La question de l’évaluation doit être discutée par la communauté et décidée dans les Conseils

Depuis plusieurs années, les pratiques d’évaluation sont de moins en moins cadrées et donc en fait, de moins en moins justes... L’université a eu tendance à réduire les sessions d’examens pour répondre à des contraintes de locaux ou pour faire diminuer le coût de leur organisation. Pourtant, l’examen sur table reste le plus sûr et le plus juste pour beaucoup d’enseignements, notamment au niveau licence, mais pas exclusivement. Pour les cours qui seraient organisés à distance dans le cadre des formations en présentiel, nous demandons que l’université maintienne la possibilité de faire passer des examens en présentiel.

La question de l’évaluation ne doit pas parasiter la réflexion sur les questions pédagogiques mais elle en fait partie. Nous devons nous donner les moyens d’évaluer de la manière la plus juste possible nos étudiant.e.s sans nous lancer dans une course technologique dont nous ne sortirons pas gagnants. Investissons dans l’humain plutôt que dans des gadgets qui invitent à la surenchère technologique.

D’une manière générale, l’évaluation n’est abordée dans nos instances que dans le cadre de la "gestion de crise", ce qui se traduit par des directives contradictoires, des inégalités de traitement pour les étudiant·e·s et de la souffrance au travail pour les personnels.
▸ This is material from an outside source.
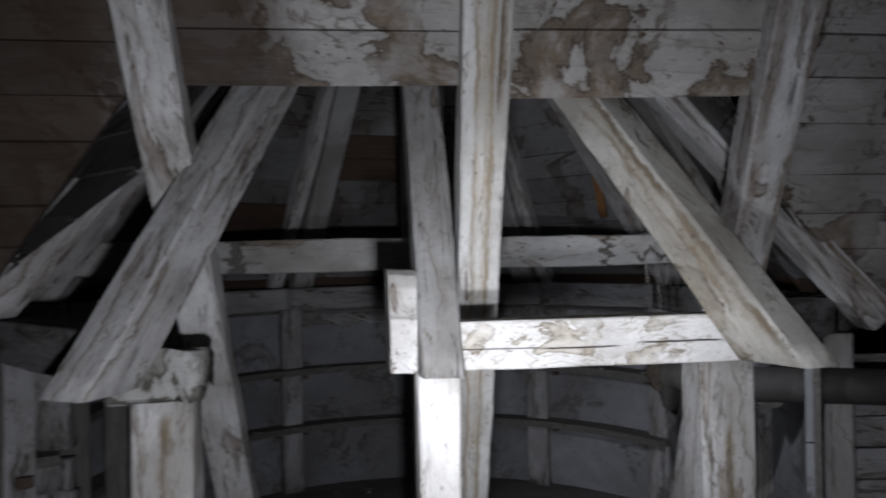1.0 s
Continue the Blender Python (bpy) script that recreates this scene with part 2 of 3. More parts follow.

Dans la crise récente, la CFVU a fonctionné plutôt comme une machine à broyer la représentation étudiante que comme un lieu de débats et de prise de décision collective. Plutôt que de laisser s’installer des évaluations à géométrie variable, l’université doit permettre aux instances élues, aux composantes et aux équipes pédagogiques de se réapproprier la question cruciale de l’évaluation.

Le distanciel ne peut être qu’un pis-aller imposé par la pandémie. Il doit rester temporaire, que ce soit pour l’enseignement ou pour l’évaluation —et ne doit pas devenir un prétexte pour augmenter encore la charge de travail des personnels.